The Solution? Big Sky Lighting

Early this year, I met with the designers at Ideaworks in Great Portland street to see a new innovation in lighting design called ‘Big Sky Limitless’. Designed in Finland by specialists Light Cognitive, the fitting is a large screen that emits light levels and colour reproduction to replicate an outdoor natural light environment. Daylight is made up of a wide gamut of wavelengths but peaks in the blue part of the spectrum. During the day cycle, Big Sky emits high intensity light enriched in the blue portion of the spectrum. The effect of blue enriched light (when the body is expecting it) is an increase in alertness and a feeling of wellbeing. Towards the evening and after dusk, the blue part of the light gives over to warmer light associated with the end of the day.

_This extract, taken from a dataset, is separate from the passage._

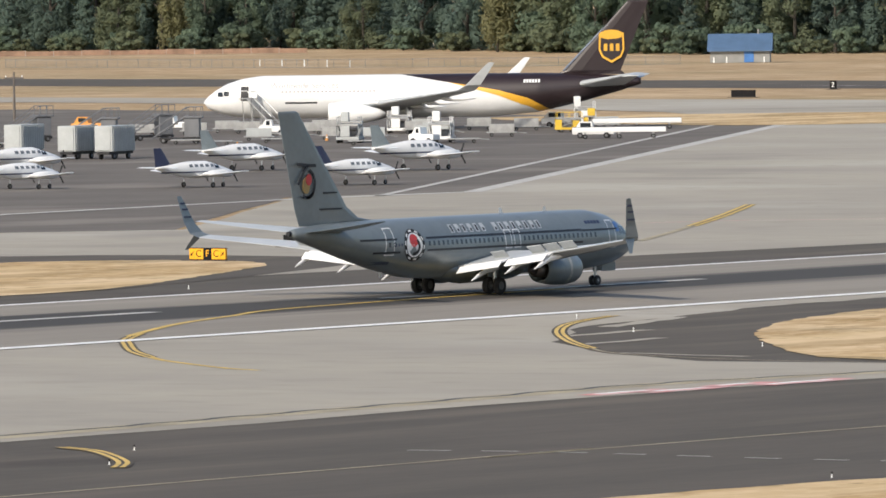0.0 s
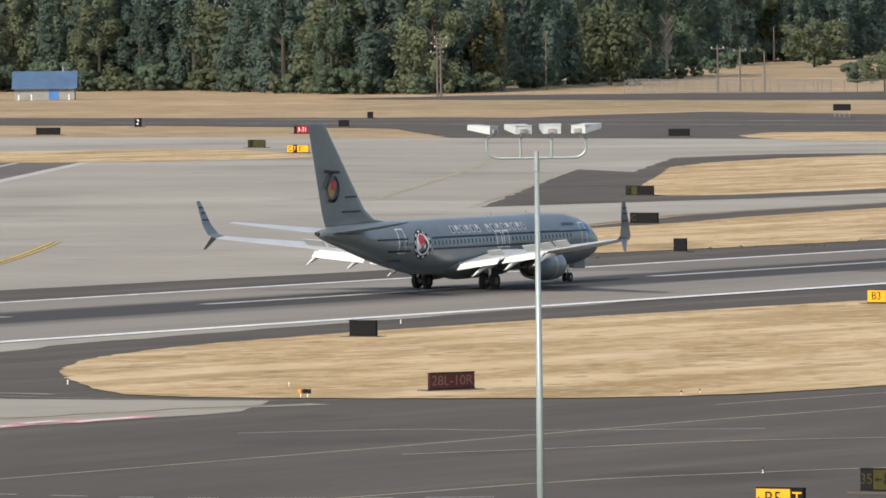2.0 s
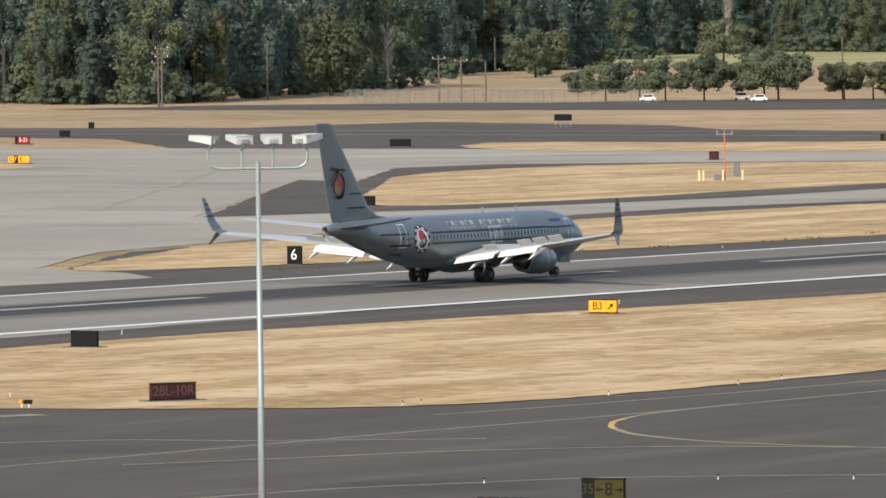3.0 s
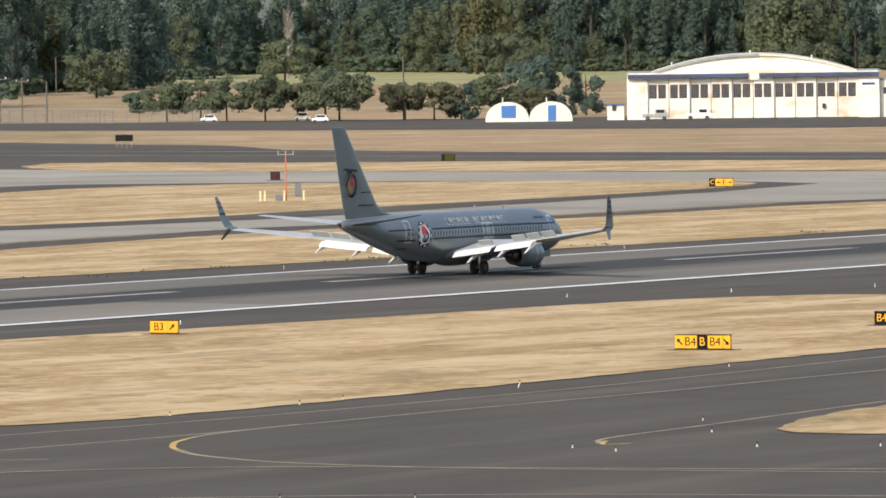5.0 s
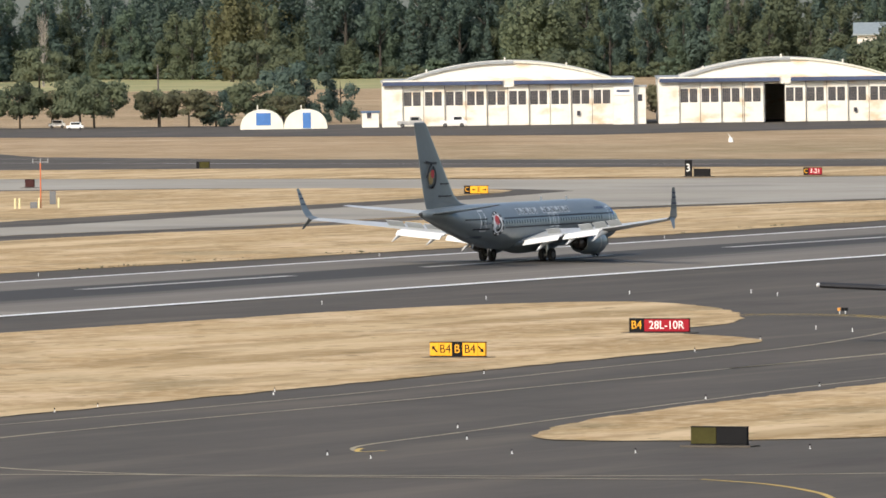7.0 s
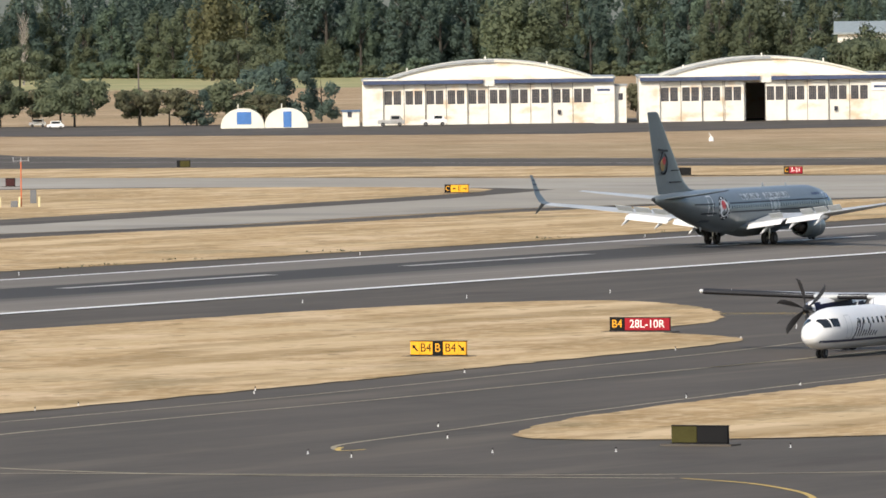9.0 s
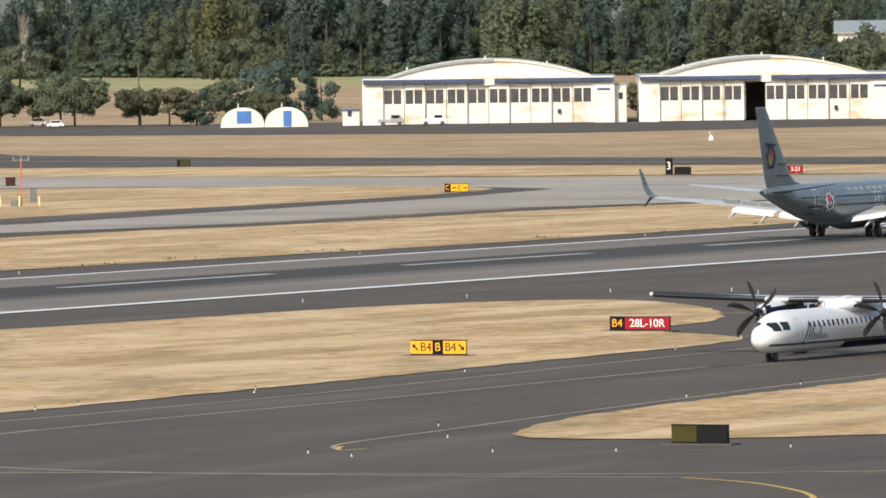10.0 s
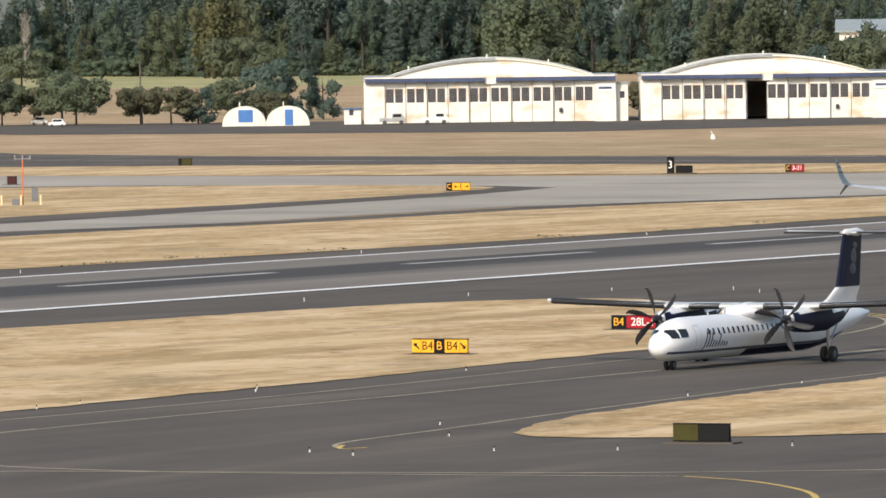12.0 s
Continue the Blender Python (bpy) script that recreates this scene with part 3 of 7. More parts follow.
def jet():
    top = empty("passenger_jet")
    tagged(top, "silver-grey twin-engined passenger jet rolling out with flaps lowered", "airplane")
    hull(JET, "fuselage", [GREY_PAINT], top, JN, 34)
    for s in (-1, 1):
        side = "right" if s < 0 else "left"
        # wing in sections, dihedral six degrees
        secs = [(0.6, 13.3, 8.4, 1.8, 1.25), (1.9, 13.9, 7.7, 1.9, 1.2), (5.6, 16.6, 5.0, 2.38, 1.0), (11.5, 19.8, 3.1, 3.08, 0.95), (17.0, 23.5, 1.75, 3.74, 0.9)]
        bm = bmesh.new()
        loft(bm, [foil(JN - d, c, s * y, z, th) for y, d, c, z, th in secs])
        wing = part("wing", bm, WING_GREY, top, "grey wing with bright metal leading edge", smooth=False)
        bm = bmesh.new()
        loft(bm, [[(JN - d + 0.05 - u * 0.5, s * y, z + v * 0.5 * c * 0.3) for u, v in ((0, 0), (0.3, 0.35), (1, 0.55), (1, -0.4), (0.3, -0.25))] for y, d, c, z, th in secs[1:]])
        part("slat", bm, METAL, wing, "bright metal leading-edge slat")
        # flaps drop behind the wing
        for (ya, da, za), (yb, db, zb) in (((2.0, 21.3, 1.92), (5.4, 21.35, 2.38)), ((5.9, 21.45, 2.42), (9.7, 22.4, 2.86))):
            for chord, drop, dx in ((0.72, 0.22, 0.12), (0.55, 0.46, 0.78)):
                bm = bmesh.new()
                loft(bm, [[(JN - d - dx - u * chord, s * y, z - drop * (0.25 + u * 0.8) + v) for u, v in ((0, 0.02), (0.15, 0.10), (1, 0.015), (1, -0.015), (0.15, -0.06))] for y, d, z in ((ya, da, za), (yb, db, zb))])
                part("flap", bm, WHITE_PAINT, wing, "lowered white wing flap")
        for y, d, z in ((3.6, 20.0, 1.75), (6.7, 20.6, 2.25), (9.6, 21.4, 2.6)):
            bm = bmesh.new()
            rings = []
            for u, r in ((0, 0.03), (0.15, 0.16), (0.45, 0.21), (0.8, 0.13), (1, 0.02)):
                rings.append([(JN - d - u * 3.2, s * y + r * 0.7 * math.cos(a), z - 0.05 - max(0, u - 0.4) * 1.2 + r * math.sin(a)) for a in [2 * math.pi * i / 10 for i in range(10)]])
            loft(bm, rings)
            part("flap_fairing", bm, WHITE_PAINT, wing, "white flap track fairing", smooth=True)
        # raised ground spoilers
        for ya, da, za in ((3.2, 19.7, 2.25), (6.6, 20.4, 2.66), (8.2, 20.9, 2.83), (9.8, 21.4, 3.0)):
            bm = bmesh.new()
            loft(bm, [[(JN - d - u * 0.75, s * y, z + u * 0.5 + v) for u, v in ((0, 0), (1, 0.02), (1, -0.02), (0, -0.04))] for y, d, z in ((ya, da, za), (ya + 1.4, da + 0.42, za + 0.15))])
            part("spoiler", bm, WING_GREY, wing, "raised grey ground spoiler")
        # split winglet
        bm = bmesh.new()
        loft(bm, [foil(JN - 23.5, 1.75, s * 17.0, 3.74, 0.7), foil(JN - 24.1, 1.45, s * 17.45, 4.0, 0.7), foil(JN - 24.7, 1.15, s * 17.7, 4.7, 0.7), foil(JN - 25.7, 0.5, s * 18.0, 6.45, 0.6)])
        wl = part("winglet", bm, GREY_PAINT, top, "upswept grey winglet with dark dashes")
        for z, d, c in ((5.1, 25.05, 0.7), (5.6, 25.32, 0.5), (6.0, 25.55, 0.4)):
            bm = bmesh.new()
            y = 17.7 + (z - 4.7) * 0.17
            box(bm, JN - d - c, JN - d, s * y - 0.08, s * y + 0.08, z - 0.06, z + 0.06)
            part("dash_mark", bm, NAVY_PAINT, wl)
        bm = bmesh.new()
        loft(bm, [foil(JN - 24.3, 1.0, s * 17.3, 3.9, 0.7), foil(JN - 25.3, 0.35, s * 17.8, 2.95, 0.6)])
        part("lower_winglet", bm, GREY_PAINT, top, "downswept grey lower winglet tip")
        # tailplane
        bm = bmesh.new()
        loft(bm, [foil(JN - 33.3, 3.7, s * 0.5, 4.5, 0.5), foil(JN - 35.2, 2.5, s * 3.8, 4.85, 0.5), foil(JN - 37.4, 1.2, s * 7.15, 5.25, 0.5)])
        part("tailplane", bm, WING_GREY if s > 0 else GREY_PAINT, top, "pale grey tailplane")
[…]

Light Cognitive are advised by  Dr. Steven Lockley at Harvard Medical School and currently looking at uses in the home, corporate, and hospitality although this could be hugely beneficial in learning environments including complex sensory needs, and care homes. A 2014 paper in Dovepress Journal reported that their study showed that lighting intervention can reduce depression and improve wellbeing in people with dementia.

Lighting that supports good health and wellbeing is a core value for us at Le Lay Architects. Please contact me if you are interested in installing one of these lights. js@lelay.co.uk

 

Post blog note: The Circadian Rhythm

The circadian rhythm in human beings (from the Latin circa, meaning “around” and diēm, meaning “day”) is the internal biological mechanism responsible for maintaining homeostatic health across the 24 hour or diurnal cycle each day. Commonly known and as the ‘body clock’ it is, in fact, made up of many ‘clocks’ or processes that regulate everything from hunger, tiredness, energy levels and mood. A healthy circadian rhythm allows us carry out essential body functions such as sleeping, eating or interacting during the most appropriate times of the day. Coordinating activities with each other allows us to act and work together as a community of human beings.

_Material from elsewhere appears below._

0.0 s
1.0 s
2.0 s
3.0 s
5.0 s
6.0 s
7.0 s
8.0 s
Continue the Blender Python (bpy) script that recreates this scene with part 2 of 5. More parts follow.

Perhaps the most well known environmental triggers to coordinate circadian rhythm is the diurnal cycle of the sun across the day, and to a lesser extent the annual cycle of light as it changes throughout the year, especially at latitudes further away from the equator. Most travellers of long haul flight will be familiar with jet lag and the associated symptoms of fatigue, disorientation, and insomnia that accompany it.

Disruptive symptoms can also be replicated by disrupted sleep patterns, inadequate time spent asleep or the consumption of drugs such as alcohol that have detrimental effects on the biological processes that occur during ‘quality’ sleep. The brain does not simply ‘switch off’ when it is asleep — it carries out essential repair processes and removing toxins built up during the ‘awake’ part of the cycle.